● **Direction**: Copy out the line containing "setattr(scene.view_settings, path, value)" and each line after it, through the last one in the material, exactly as written.

======== Data extract

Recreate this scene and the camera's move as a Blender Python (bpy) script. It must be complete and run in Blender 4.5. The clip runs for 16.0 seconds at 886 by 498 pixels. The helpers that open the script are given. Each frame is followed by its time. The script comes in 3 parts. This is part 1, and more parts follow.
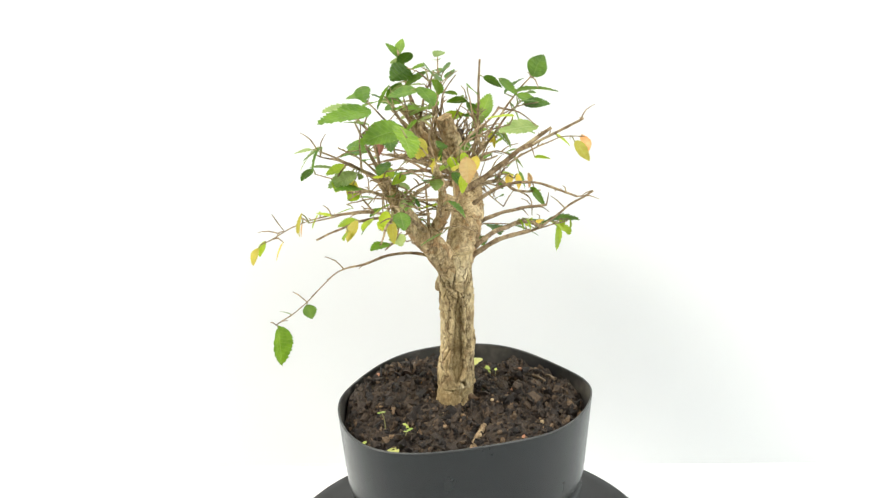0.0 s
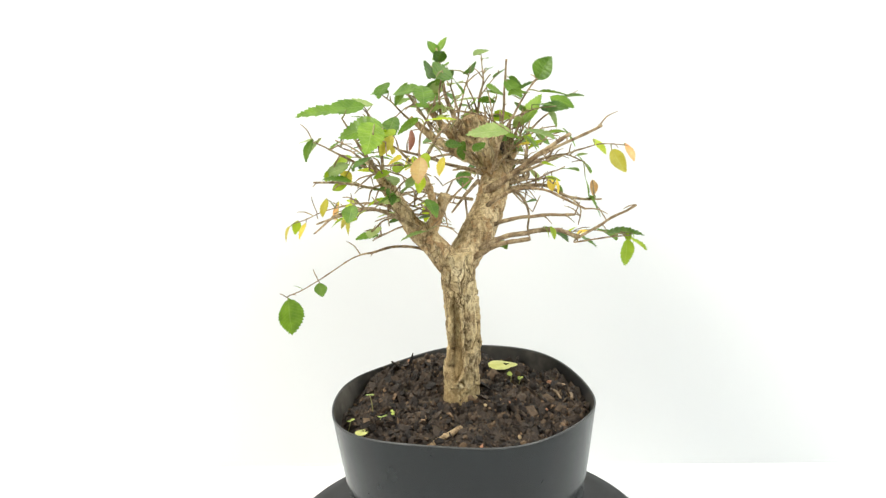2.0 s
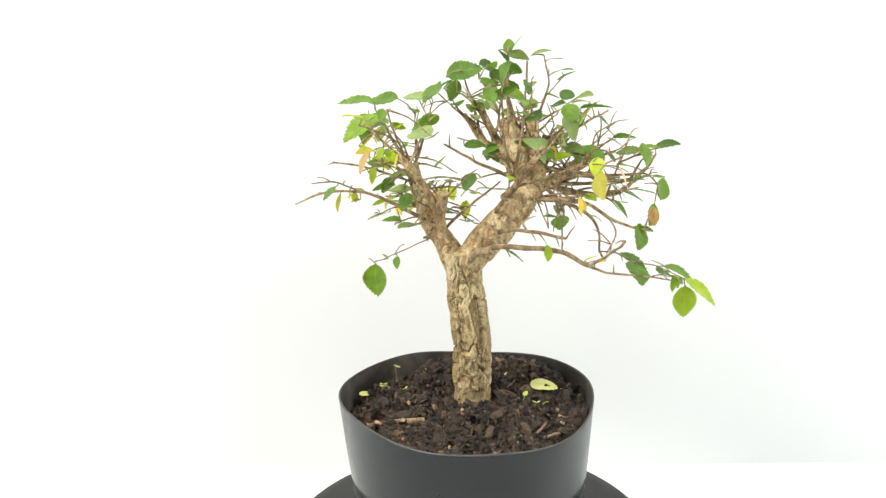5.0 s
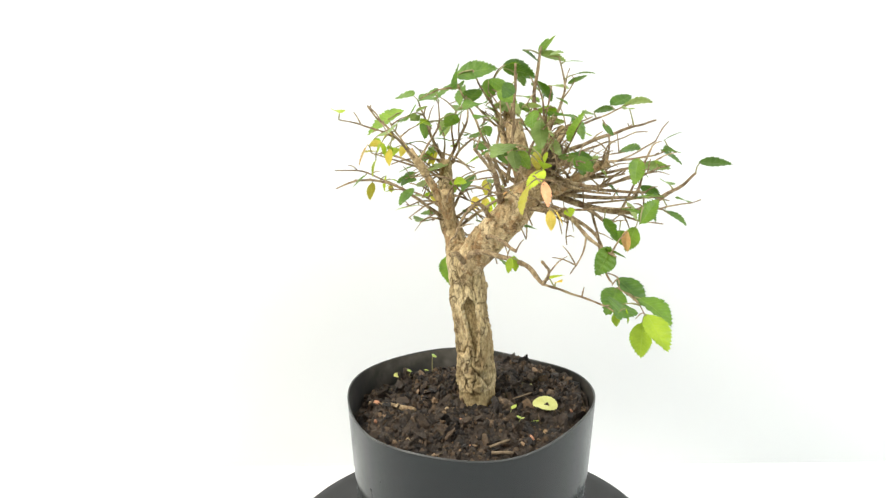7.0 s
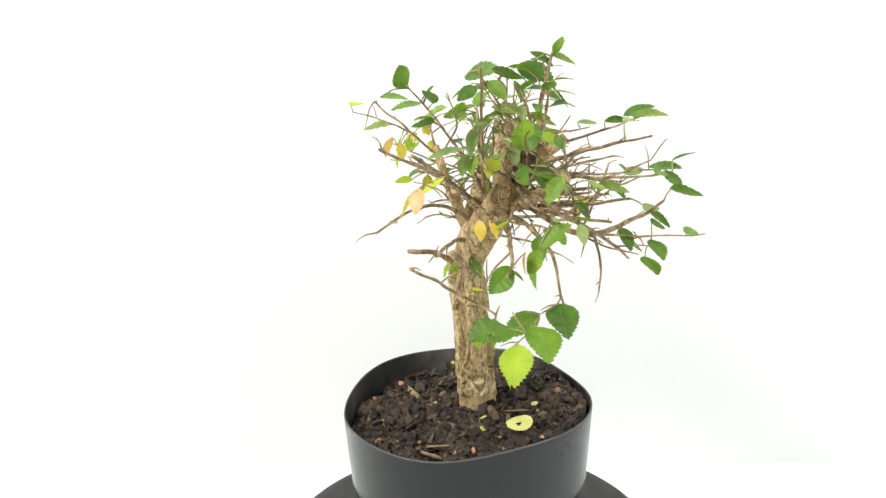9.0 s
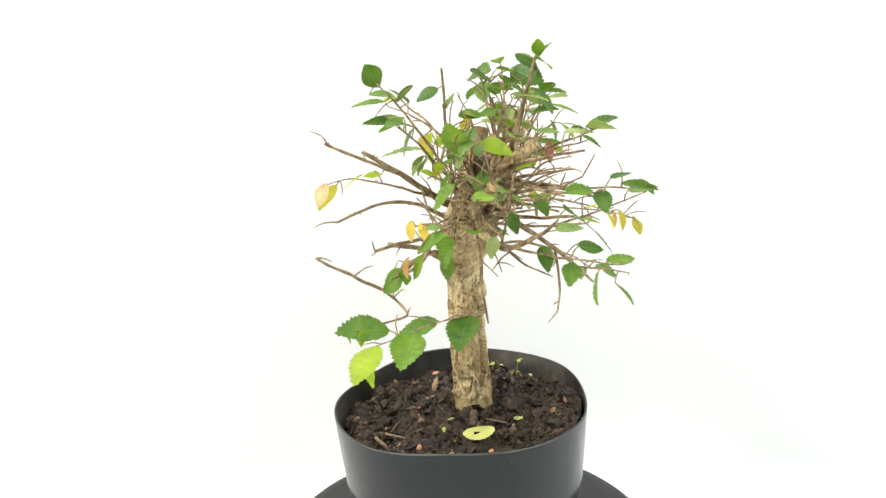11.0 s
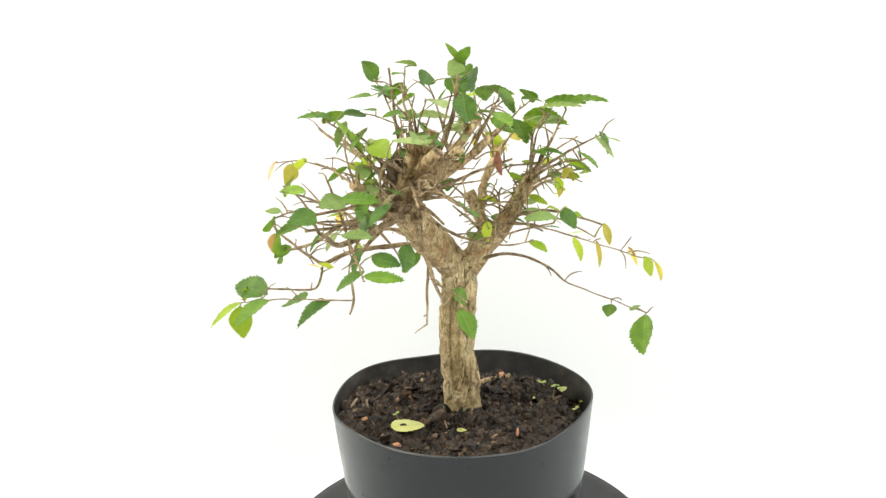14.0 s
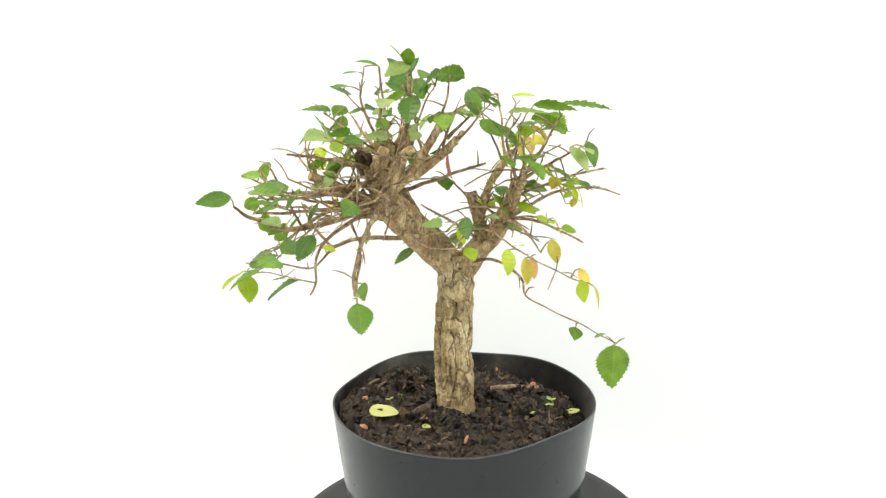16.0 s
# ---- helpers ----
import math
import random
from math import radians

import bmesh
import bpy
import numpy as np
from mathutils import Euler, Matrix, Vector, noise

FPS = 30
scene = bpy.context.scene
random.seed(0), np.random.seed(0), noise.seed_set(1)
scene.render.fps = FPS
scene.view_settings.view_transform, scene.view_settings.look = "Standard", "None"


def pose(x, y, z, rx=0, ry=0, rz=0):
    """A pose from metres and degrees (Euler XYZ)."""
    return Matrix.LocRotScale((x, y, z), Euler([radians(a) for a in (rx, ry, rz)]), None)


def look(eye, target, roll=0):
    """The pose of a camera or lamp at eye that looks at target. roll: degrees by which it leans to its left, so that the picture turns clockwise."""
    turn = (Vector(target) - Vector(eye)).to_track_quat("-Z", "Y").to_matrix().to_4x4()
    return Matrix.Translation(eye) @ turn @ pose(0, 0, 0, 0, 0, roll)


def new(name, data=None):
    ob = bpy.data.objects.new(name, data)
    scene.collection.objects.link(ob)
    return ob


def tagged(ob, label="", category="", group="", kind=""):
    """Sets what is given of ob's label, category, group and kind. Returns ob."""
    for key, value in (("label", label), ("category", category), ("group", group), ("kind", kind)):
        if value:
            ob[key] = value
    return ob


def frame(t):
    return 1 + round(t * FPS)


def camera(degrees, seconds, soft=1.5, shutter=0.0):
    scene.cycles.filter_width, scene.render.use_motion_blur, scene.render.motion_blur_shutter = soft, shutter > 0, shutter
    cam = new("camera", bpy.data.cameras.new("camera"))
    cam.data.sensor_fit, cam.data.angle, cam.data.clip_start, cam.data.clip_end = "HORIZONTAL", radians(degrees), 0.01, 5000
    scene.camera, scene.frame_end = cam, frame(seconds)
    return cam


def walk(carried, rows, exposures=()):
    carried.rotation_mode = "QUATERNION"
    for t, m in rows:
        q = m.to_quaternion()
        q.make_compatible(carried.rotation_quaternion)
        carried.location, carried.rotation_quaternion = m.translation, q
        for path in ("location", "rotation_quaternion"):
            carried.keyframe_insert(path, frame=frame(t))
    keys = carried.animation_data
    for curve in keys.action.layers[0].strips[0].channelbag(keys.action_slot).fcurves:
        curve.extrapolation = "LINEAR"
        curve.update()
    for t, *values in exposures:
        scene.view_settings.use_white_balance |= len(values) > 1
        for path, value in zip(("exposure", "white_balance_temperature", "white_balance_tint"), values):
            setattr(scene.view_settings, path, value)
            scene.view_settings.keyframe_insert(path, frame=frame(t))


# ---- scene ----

================

● **Solution for this problem**:
            setattr(scene.view_settings, path, value)
            scene.view_settings.keyframe_insert(path, frame=frame(t))


# ---- scene ----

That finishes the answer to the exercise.